EXERCISE AIM
Extract each line from the entries below that has the string "script" in it.
══════
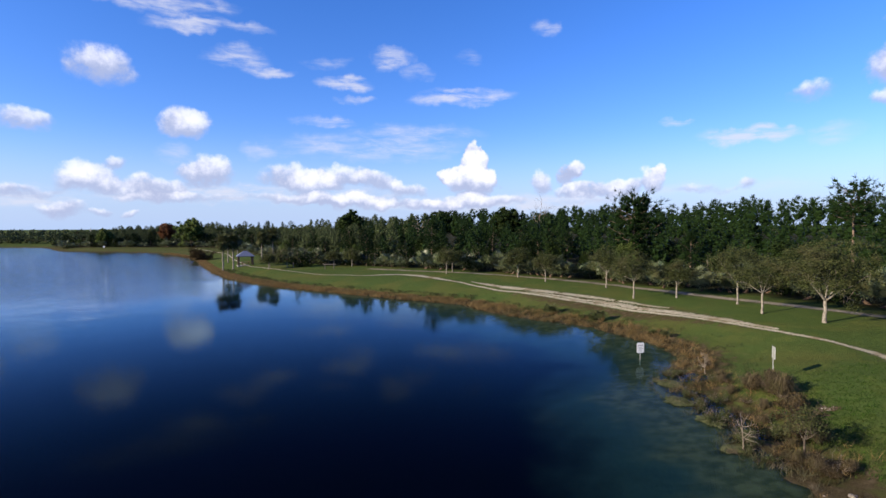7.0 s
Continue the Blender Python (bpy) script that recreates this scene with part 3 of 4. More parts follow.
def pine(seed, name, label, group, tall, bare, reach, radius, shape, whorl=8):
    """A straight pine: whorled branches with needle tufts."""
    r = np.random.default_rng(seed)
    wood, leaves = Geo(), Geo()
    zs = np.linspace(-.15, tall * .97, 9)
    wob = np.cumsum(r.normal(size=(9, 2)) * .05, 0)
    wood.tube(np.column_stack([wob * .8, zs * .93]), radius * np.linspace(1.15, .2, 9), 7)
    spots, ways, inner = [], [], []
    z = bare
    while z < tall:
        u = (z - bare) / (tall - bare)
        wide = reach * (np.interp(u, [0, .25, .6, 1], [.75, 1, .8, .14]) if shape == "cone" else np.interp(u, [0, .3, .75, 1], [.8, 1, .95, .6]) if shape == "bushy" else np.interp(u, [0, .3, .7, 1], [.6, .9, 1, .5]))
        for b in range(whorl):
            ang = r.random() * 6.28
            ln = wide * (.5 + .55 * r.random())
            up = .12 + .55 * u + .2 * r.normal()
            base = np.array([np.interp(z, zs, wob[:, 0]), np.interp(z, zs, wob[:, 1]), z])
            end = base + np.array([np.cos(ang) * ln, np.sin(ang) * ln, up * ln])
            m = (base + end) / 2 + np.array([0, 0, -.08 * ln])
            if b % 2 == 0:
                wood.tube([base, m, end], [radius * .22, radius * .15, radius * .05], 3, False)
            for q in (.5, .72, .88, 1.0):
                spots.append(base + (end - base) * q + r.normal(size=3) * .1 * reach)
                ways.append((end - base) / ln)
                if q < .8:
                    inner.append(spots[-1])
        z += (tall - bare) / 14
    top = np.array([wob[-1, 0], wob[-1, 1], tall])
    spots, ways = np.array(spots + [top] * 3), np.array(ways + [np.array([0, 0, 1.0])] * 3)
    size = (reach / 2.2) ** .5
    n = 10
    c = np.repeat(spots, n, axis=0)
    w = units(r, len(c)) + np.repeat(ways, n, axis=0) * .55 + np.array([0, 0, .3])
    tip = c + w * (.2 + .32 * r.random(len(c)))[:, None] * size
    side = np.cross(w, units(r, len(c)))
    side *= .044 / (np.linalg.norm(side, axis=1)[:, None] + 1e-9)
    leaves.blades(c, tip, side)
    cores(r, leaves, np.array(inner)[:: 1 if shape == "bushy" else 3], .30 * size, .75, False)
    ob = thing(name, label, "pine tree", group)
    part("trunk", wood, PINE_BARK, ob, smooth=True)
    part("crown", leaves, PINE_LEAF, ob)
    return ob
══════
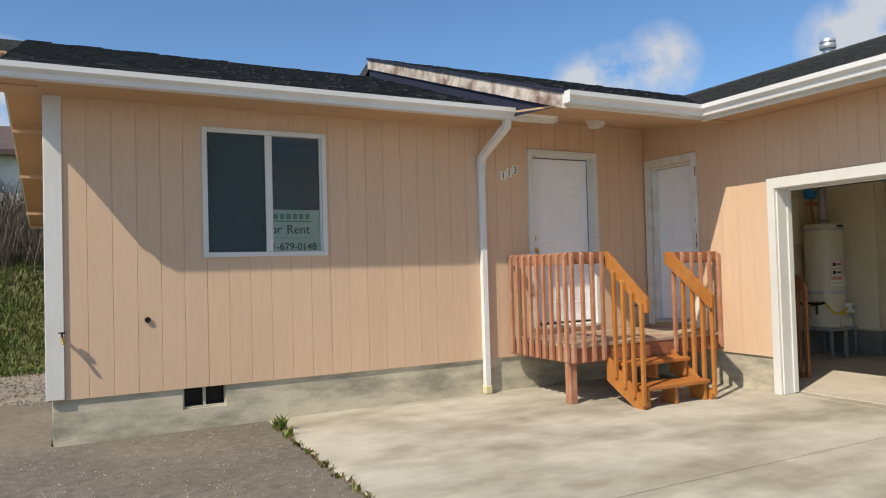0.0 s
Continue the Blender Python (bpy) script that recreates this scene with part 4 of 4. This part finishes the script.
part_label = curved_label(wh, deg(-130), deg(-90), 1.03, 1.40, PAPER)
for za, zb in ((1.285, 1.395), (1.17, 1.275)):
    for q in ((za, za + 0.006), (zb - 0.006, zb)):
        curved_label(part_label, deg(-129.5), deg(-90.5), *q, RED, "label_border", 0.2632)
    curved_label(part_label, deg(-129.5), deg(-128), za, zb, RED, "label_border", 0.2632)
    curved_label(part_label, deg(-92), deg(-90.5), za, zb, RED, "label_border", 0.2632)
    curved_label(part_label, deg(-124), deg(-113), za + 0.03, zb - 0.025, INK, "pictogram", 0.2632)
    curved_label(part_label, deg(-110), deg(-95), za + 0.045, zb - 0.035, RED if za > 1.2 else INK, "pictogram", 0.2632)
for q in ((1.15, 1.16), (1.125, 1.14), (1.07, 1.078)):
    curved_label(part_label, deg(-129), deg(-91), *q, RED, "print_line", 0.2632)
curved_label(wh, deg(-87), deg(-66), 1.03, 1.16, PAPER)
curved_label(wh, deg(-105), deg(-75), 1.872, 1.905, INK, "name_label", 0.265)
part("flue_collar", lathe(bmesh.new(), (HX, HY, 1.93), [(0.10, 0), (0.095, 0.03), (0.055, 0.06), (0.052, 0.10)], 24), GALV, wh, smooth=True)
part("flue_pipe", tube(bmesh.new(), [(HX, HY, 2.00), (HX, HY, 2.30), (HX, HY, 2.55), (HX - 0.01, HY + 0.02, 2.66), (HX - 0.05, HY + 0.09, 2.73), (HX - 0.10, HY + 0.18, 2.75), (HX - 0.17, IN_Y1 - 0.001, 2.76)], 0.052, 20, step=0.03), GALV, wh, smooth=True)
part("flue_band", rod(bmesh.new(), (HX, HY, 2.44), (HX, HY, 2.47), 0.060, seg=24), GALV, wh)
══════
EXERCISE OUTPUT
Continue the Blender Python (bpy) script that recreates this scene with part 3 of 4. More parts follow.
Continue the Blender Python (bpy) script that recreates this scene with part 4 of 4. This part finishes the script.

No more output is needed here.